S-index Calculation
This page describes how S-index scores were calculated for the researcher profiles autogenerated and shown on Scholar Data.
These S-index scores were computed automatically for demo and validation purposes only. They are not intended to represent a researcher's definitive S-index. For an accurate S-index, researchers should create a profile, claim their datasets, and let Scholar Data compute their score from a verified, curated dataset list. The process to compute the S-index for those researcher created profiles remains the same.
Building Author Profiles
A DuckDB table was constructed by expanding the dataset corpus by author, producing a table of 216M+ rows, one row per dataset per author. Authors were then regrouped across datasets using the following strategy:
- ORCID or other persistent identifier: used where available for unambiguous author matching
- Name and affiliation set: used for authors without a persistent identifier
Authors listed as organizations in the DataCite creators field were excluded. After regrouping and deduplication, 1,032,546 unique authors were identified.
| Grouping Method | Authors | Share |
|---|---|---|
| Identifier (e.g. ORCID) | 346,524 | 33.6% |
| Name / affiliation set | 686,022 | 66.4% |
| Total | 1,032,546 | 100% |
Each author was assigned a primary research field based on the research field of the majority of their datasets.
S-index Calculation
Each author's S-index was calculated as the sum of the D-index scores of all datasets attributed to them, following the S-index formula. The auto-generated profiles and their S-index scores are browsable on Scholar Data's author search page.

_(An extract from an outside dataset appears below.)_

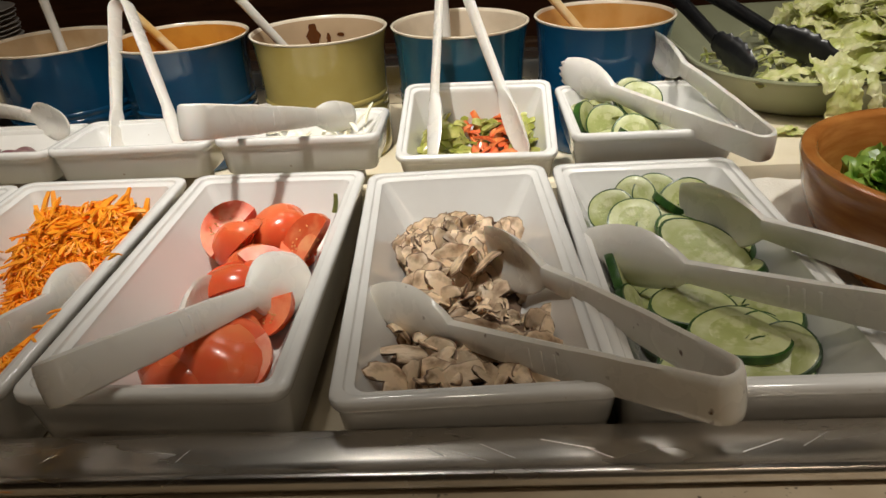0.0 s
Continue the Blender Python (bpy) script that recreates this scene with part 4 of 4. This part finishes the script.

Limitations of Auto-Generated Scores
Because author profiles were assembled automatically from metadata, without researcher input, the scores shown carry inherent limitations:
- Author disambiguation is imperfect. Name/affiliation matching (66.4% of profiles) can conflate different researchers with similar names or split a single researcher's work across multiple profiles.
- Dataset attribution may be incomplete. Datasets not registered in DataCite or EMDB, or with missing author metadata, are not reflected in auto-generated scores.
- Scores are a point-in-time snapshot. They reflect citations, mentions, and FAIR scores as of January 2026 and will not update automatically.
Researchers who create a profile and manually claim their datasets will get a more accurate and up-to-date S-index that reflects their actual sharing footprint.